In that context, and given SA 1.4 is stable, what would be the recommended configuration for fastapi now ?

@sandys: I haven't had the opportunity to try async SQLA on the FastAPI applications I'm working on at the moment, so I can't say.

adriangb commented 2 years ago

https://github.com/harsh8398/fastapi-dependency-issue/pull/2

The issue seems to be hitting the default capacity limiter for the threadpool used to run sync dependencies/endpoints.

sandys commented 2 years ago

@adriangb on the other hand, i want to submit my code

https://gist.github.com/sandys/671b8b86ba913e6436d4cb22d04b135f

with a single gunicorn worker, im getting the following performance.
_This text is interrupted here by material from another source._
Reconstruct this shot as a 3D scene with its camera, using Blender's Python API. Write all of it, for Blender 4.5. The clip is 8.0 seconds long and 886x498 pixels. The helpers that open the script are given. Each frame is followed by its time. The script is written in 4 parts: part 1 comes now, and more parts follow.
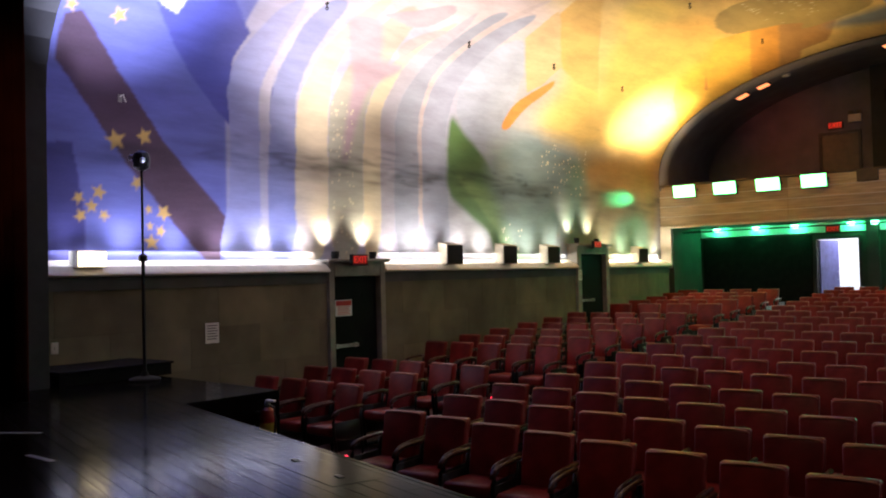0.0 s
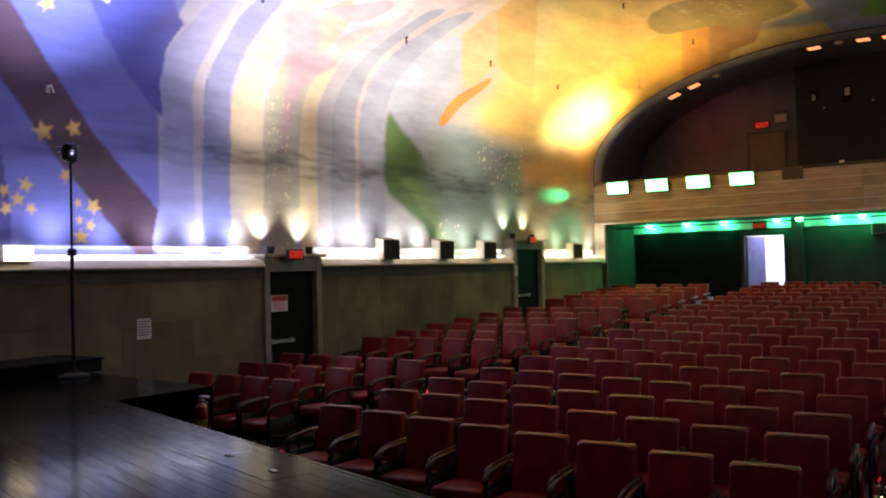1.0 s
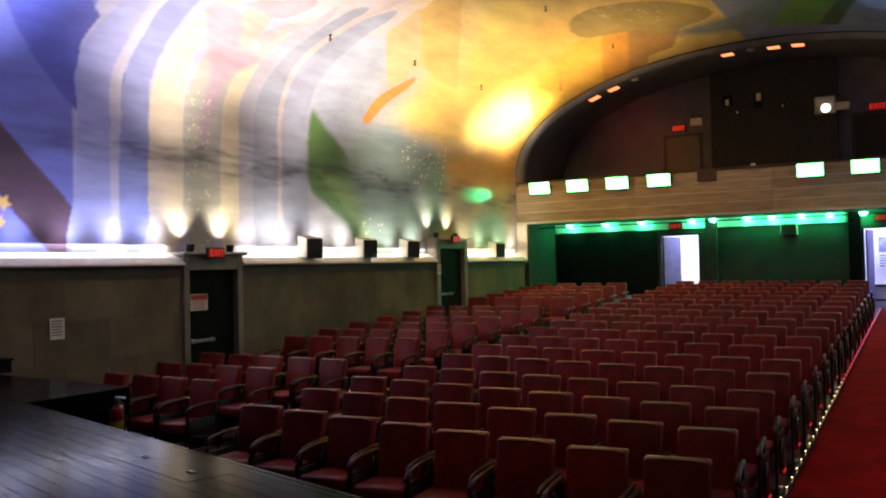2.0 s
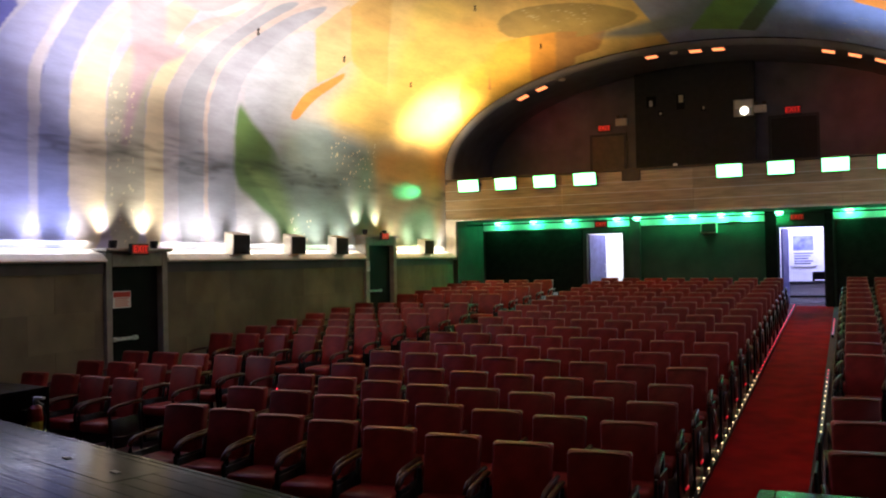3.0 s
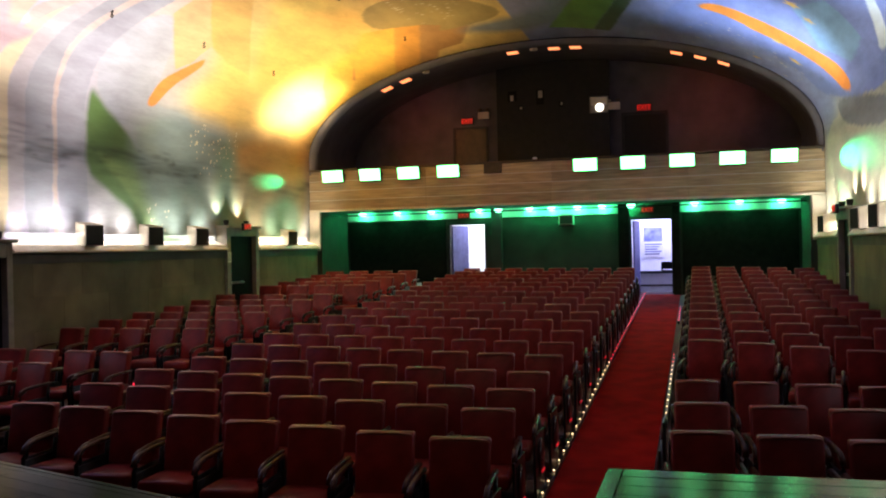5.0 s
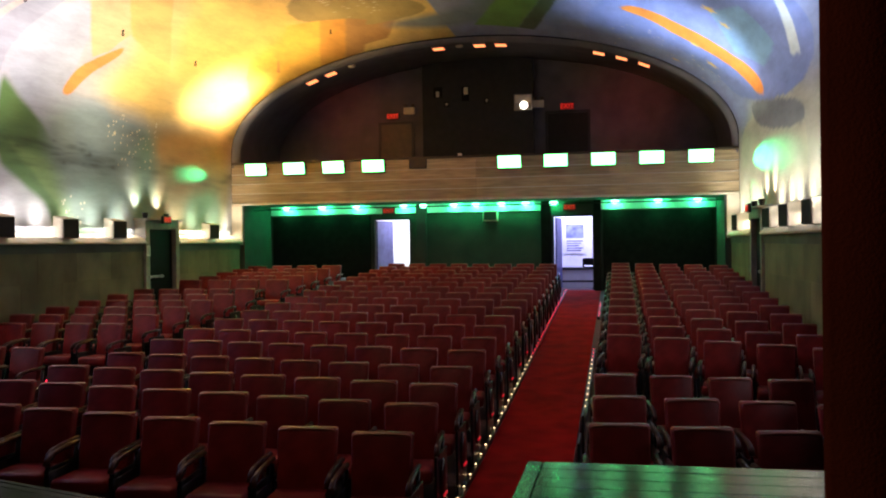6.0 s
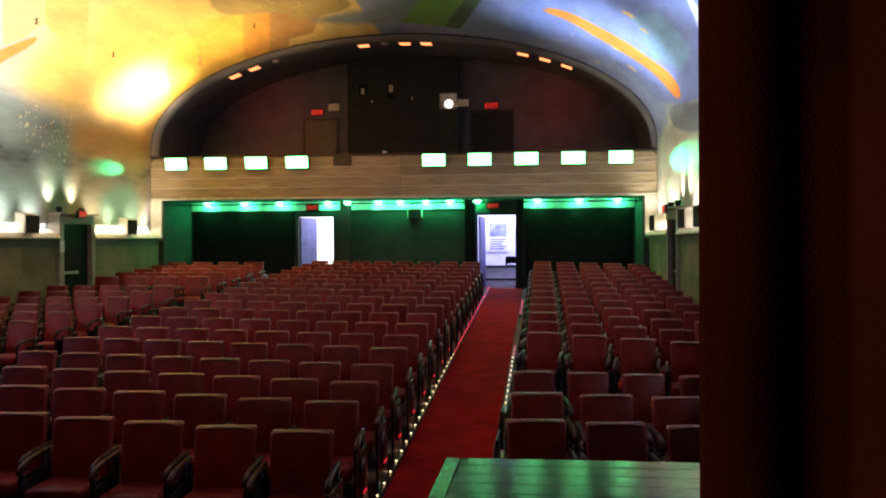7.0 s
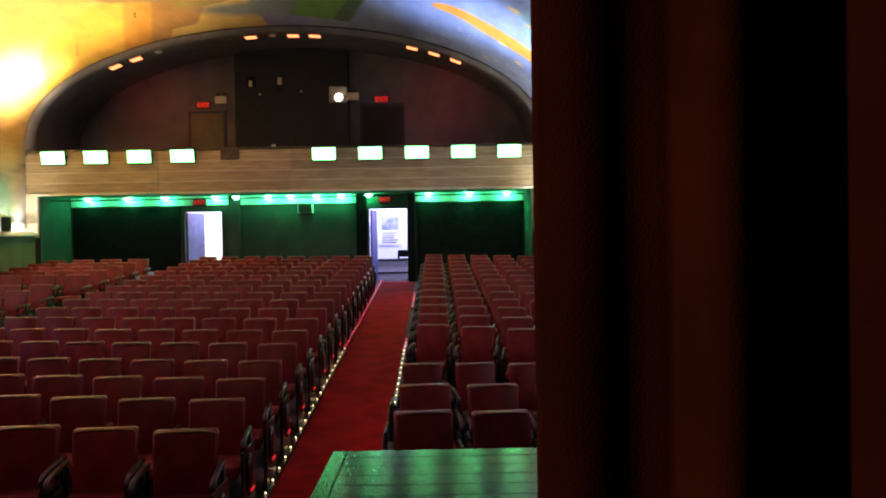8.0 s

 docker run --network=host --rm skandyla/wrk -t12 -c400 -d30s http://localhost:8000/users/
Running 30s test @ http://localhost:8000/users/
  12 threads and 400 connections
  Thread Stats   Avg      Stdev     Max   +/- Stdev
    Latency   161.88ms   64.40ms   1.93s    88.77%
    Req/Sec    49.64     29.37   131.00     49.80%
  8700 requests in 30.09s, 2.17MB read
  Socket errors: connect 0, read 0, write 0, timeout 1
Requests/sec:    289.16
Transfer/sec:     73.70KB

P.S. this uses Depends.

Also the endpoint is actually a database insert. not just a database query.

adriangb commented 2 years ago

There's way too much code in there for me to go through. I'm also not sure why you're tagging me?